Does anyone perhaps know how to solve this:

7^{117}= x (mod 29)

what would x be? Can I use Fermat's little theorem somehow?

Thank you all :) - Dec 16th 2012, 12:00 PMa tutorRe: Solving modular congruence
Yes.

$\displaystyle 7^{28} \equiv 1 (\mod 29)$

$\displaystyle 7^{4\times 28+5} \equiv 7^5 (\mod 29)$ - Dec 16th 2012, 11:28 PMNora314Re: Solving modular congruence
Hi there! Thanks for the answer, I managed to solve it with that info :) , would you mind if I asked another question?

How would I solve that problem if in the question, instead of mod 29, we had mod 28. 28 is not a prime number, so I can't use Fermat's little theorem. Do you perhaps know? - Dec 17th 2012, 03:01 AMa tutorRe: Solving modular congruence
$\displaystyle 7^x\equiv 7 \text{ or } 21 \mod(28) $

I can't say anything more general at the moment as I've forgotten most of the little number theory that I once knew.(Crying) - Dec 17th 2012, 03:37 AMDevenoRe: Solving modular congruence
basically, you look at powers of 7 until you notice a cycle (and there will be a cycle, since there are only 28 congruence classes the powers of 7 can land on).

7^{2}= 49 = 21 (mod 28)

7^{3}= 7 (mod 28)

so:

7^{4}= 21 (mod 28)

7^{5}= 7 (mod 28)

etc.

that is: 7^{2n}= 21

7^{2n+1}= 7

hence 7^{117}= 7 (mod 28) since 117 is odd. - Dec 17th 2012, 06:59 AMNora314Re: Solving modular congruence
Thanks for the answer! That was a very cool way to solve it :D I worked through it and I understand, now I will use that for similar exercises.

Can I ask another question?

How would you solve 110x = 157 (mod 273)

The one method I know for solving these kind of things is: if a = b (mod m), than a - b must be divisible by m.

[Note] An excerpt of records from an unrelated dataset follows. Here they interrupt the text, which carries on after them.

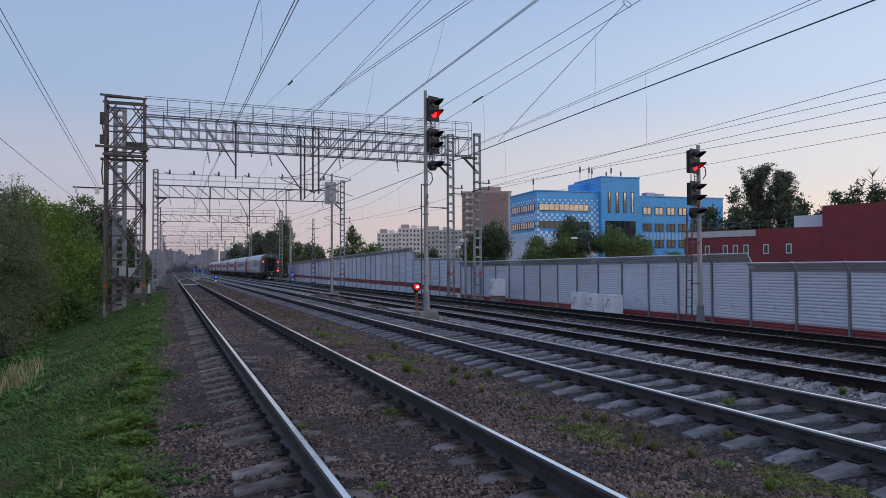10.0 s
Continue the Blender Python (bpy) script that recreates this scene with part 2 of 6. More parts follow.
RAIL_EDGE = material("half_worn_rail_shoulder", (0.27, 0.26, 0.26), 0.38, metal=0.7, vary=0.3, scale=3, fine=50, bump=0.06)
RAIL_DULL = material("dull_rail_head", (0.62, 0.6, 0.6), 0.24, metal=0.95, vary=0.2, scale=2, fine=40, bump=0.05)
IRON = material("rusty_iron", (0.016, 0.012, 0.011), 0.85, metal=0.1, vary=0.4, scale=6, fine=60, bump=0.3)
STEEL = material("grey_painted_steel", (0.15, 0.145, 0.165), 0.6, metal=0.1, spec=0.3, vary=0.25, scale=2, fine=40, bump=0.1, stain=0.2, stain_col=(0.16, 0.12, 0.1))
DARK_STEEL = material("weathered_steel", (0.08, 0.07, 0.075), 0.65, metal=0.3, vary=0.35, scale=2, fine=40, bump=0.15, stain=0.35, stain_col=(0.1, 0.05, 0.035))
MAST_STEEL = material("galvanised_mast_steel", (0.31, 0.315, 0.335), 0.6, metal=0.15, spec=0.3, vary=0.2, scale=2, fine=40, bump=0.1, stain=0.2, stain_col=(0.2, 0.17, 0.15))
RUST_STEEL = material("rusted_brown_steel", (0.14, 0.115, 0.112), 0.8, metal=0.0, vary=0.5, scale=2.5, fine=40, bump=0.25, stain=0.7, stain_col=(0.06, 0.035, 0.027), stain_scale=2.5)
WIRE = material("copper_wire", (0.14, 0.137, 0.15), 0.5, metal=0.6, vary=0.1, bump=0)
POLE = material("spun_concrete_pole", (0.36, 0.345, 0.33), 0.85, vary=0.2, scale=2, fine=40, bump=0.15, stain=0.25, stain_col=(0.18, 0.16, 0.14))
FOUND = material("concrete_foot", (0.25, 0.235, 0.22), 0.92, vary=0.35, scale=4, fine=50, bump=0.5, stain=0.4, stain_col=(0.09, 0.08, 0.07))

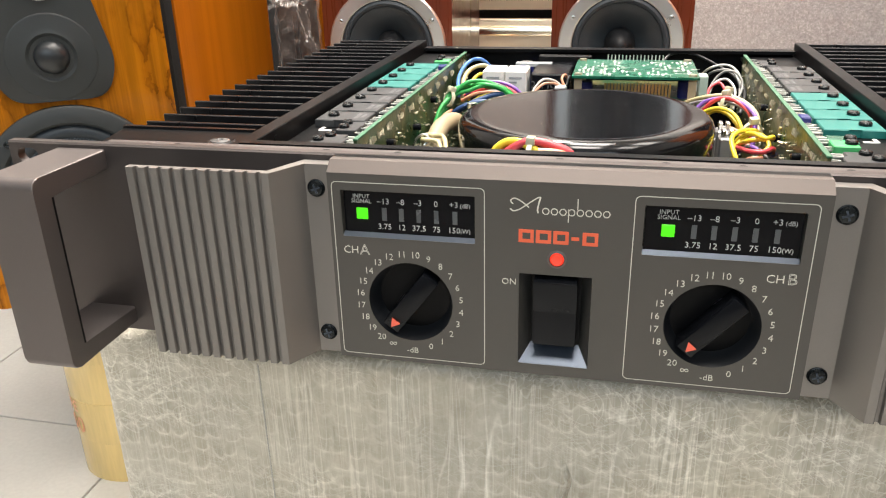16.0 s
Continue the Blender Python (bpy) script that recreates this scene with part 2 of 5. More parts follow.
def soldered_board(name):
    """Solder side of a board: green lacquer with broad brown flux stains and thin tracks."""
    m, nt, b = nodes_of(name)
    stain = ramp(nt, noise_tex(nt, coords(nt), 48.0, 3.0, 0.6, 0.8), ((0.36, (0.014, 0.062, 0.026)), (0.46, (0.034, 0.062, 0.02)), (0.57, (0.1, 0.092, 0.036))))
    track = ramp(nt, noise_tex(nt, coords(nt, (1, 1, 0.35)), 210.0, 1.0), ((0.5, (1, 1, 1)), (0.53, (0.6, 0.68, 0.6)), (0.58, (0.6, 0.68, 0.6)), (0.61, (1, 1, 1))))
    nt.links.new(mixed(nt, 0.9, stain, track, "MULTIPLY"), b.inputs["Base Color"])
    nt.links.new(maths(nt, "ADD", maths(nt, "MULTIPLY", noise_tex(nt, coords(nt), 90.0), 0.3), 0.16), b.inputs["Roughness"])
    bump(nt, b, noise_tex(nt, coords(nt), 420.0, 3.0), 0.3, 0.0006)
    return m


def speckled_wall(name):
    m, nt, b = nodes_of(name)
    vec = coords(nt)
    n1 = noise_tex(nt, vec, 250.0, 3.0, 0.7)
    n2 = noise_tex(nt, vec, 4.0, 3.0)
    col = ramp(nt, n1, ((0.3, (0.22, 0.2, 0.196)), (0.55, (0.32, 0.298, 0.292)), (0.74, (0.47, 0.445, 0.435))))
    col = mixed(nt, 1.0, col, ramp(nt, n2, ((0.3, (0.93, 0.93, 0.95)), (0.7, (1.05, 1.04, 1.03)))), "MULTIPLY")
    nt.links.new(col, b.inputs["Base Color"])
    b.inputs["Roughness"].default_value = 0.75
    bump(nt, b, n1, 0.5, 0.0015)
    return m


M_PANEL = plain("anodised_bronze", (0.136, 0.119, 0.115), 0.48, 0.8, 0.04, 30.0, 2500.0, 0.03)
# bronze darkened to stand for shade and reflections behind handles and ribs
M_EAR = plain("shaded_bronze", (0.088, 0.076, 0.073), 0.46, 0.8, 0.04, 30.0, 2500.0, 0.03)
M_RIB = plain("satin_taupe", (0.2, 0.186, 0.174), 0.45, 0.7, 0.04, 30.0, 2500.0, 0.05)
M_TAUPE = plain("matt_taupe", (0.086, 0.0815, 0.0755), 0.44, 0.65, 0.04, 30.0, 2500.0, 0.05)
M_BLACK = plain("black_anodised", (0.0045, 0.0045, 0.005), 0.38, 0.05, 0.2, 40.0, 1500.0, 0.05, spec=0.12)
M_FIN = plain("black_fin", (0.007, 0.007, 0.008), 0.3, 0.3, 0.2, 90.0, 1500.0, 0.05, spec=0.5)
M_PLASTIC = plain("black_plastic", (0.0045, 0.005, 0.0065), 0.25, 0.0, 0.08, 50.0, 1200.0, 0.0, spec=0.15)
M_CHAMFER = plain("satin_chamfer", (0.098, 0.083, 0.076), 0.6, 0.7, 0.04, 30.0, 2500.0, 0.05)
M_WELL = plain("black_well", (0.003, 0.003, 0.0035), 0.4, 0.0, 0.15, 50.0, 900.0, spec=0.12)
M_DISH = plain("satin_black_dish", (0.009, 0.01, 0.012), 0.38, 0.1, 0.1, 60.0, 900.0, spec=0.5)
M_GLOSS = plain("black_lacquer", (0.005, 0.005, 0.0058), 0.15, 0.0, 0.2, 40.0, 700.0, 0.015, 0.1, spec=0.4)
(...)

So here a = 110 x and b = 157, so I could make a table with different x-value and check which ones when inserted into 110x - 157 are divisible by 273, but this would seem to take too long, since I would have to try 273 different x-values?

In the answer key to the question I see that they used the Euclidean algorithm to find gcd(273, 110) I understand how to do that. Than they work backwards from the Euclidean algorithm to get the number - 67. I understand that too. But than it stops making sense for me. Could you explain to me where to go from there?

Thank you so so so very much for all your help!! - Dec 17th 2012, 12:49 PMa tutorRe: Solving modular congruence
I imagine you arrived at 27 x 273 - 67 x 110 = 1.

Multiply this through by 157. - Dec 17th 2012, 02:03 PMDevenoRe: Solving modular congruence
the euclidean algorithm for finding gcd(a,b) is actually a way to find a

^{-1}(mod b) (if it exists).

for suppose gcd(a,b) = 1 <--this is important.

using the euclidean algortihm, we find integers r,s with:

ar + bs = 1

take both sides mod b:

(a mod b)(r mod b) + (b mod b)(s mod b) = 1 (mod b)

the b mod b term is, of course, 0, which "knocks out" the s term, as well, leaving:

(a mod b)(r mod b) = 1 (mod b).

so a^{-1}(mod b) is r (mod b).

for example:

we want to solve:

3x = 14 (mod 22)

gcd(3,22) = 1.

we do our euclidean magic thing, and get:

(-7)(3) + (1)(22) = 1 <--so r = -7, and s = 1. but who cares about s? seriously? begone! we only care about r!

so, what is -7 (mod 22)? it's....uh....wait a minute....15!

so now we multiply through by 15:

45x = 210 (mod 22)

reduce everything mod 22:

1x = x = 12 (mod 22) (45 = 1 + 44, and 44 = 2*22, 210 = 12 + 198 and 198 = 22*9).

woah! magic!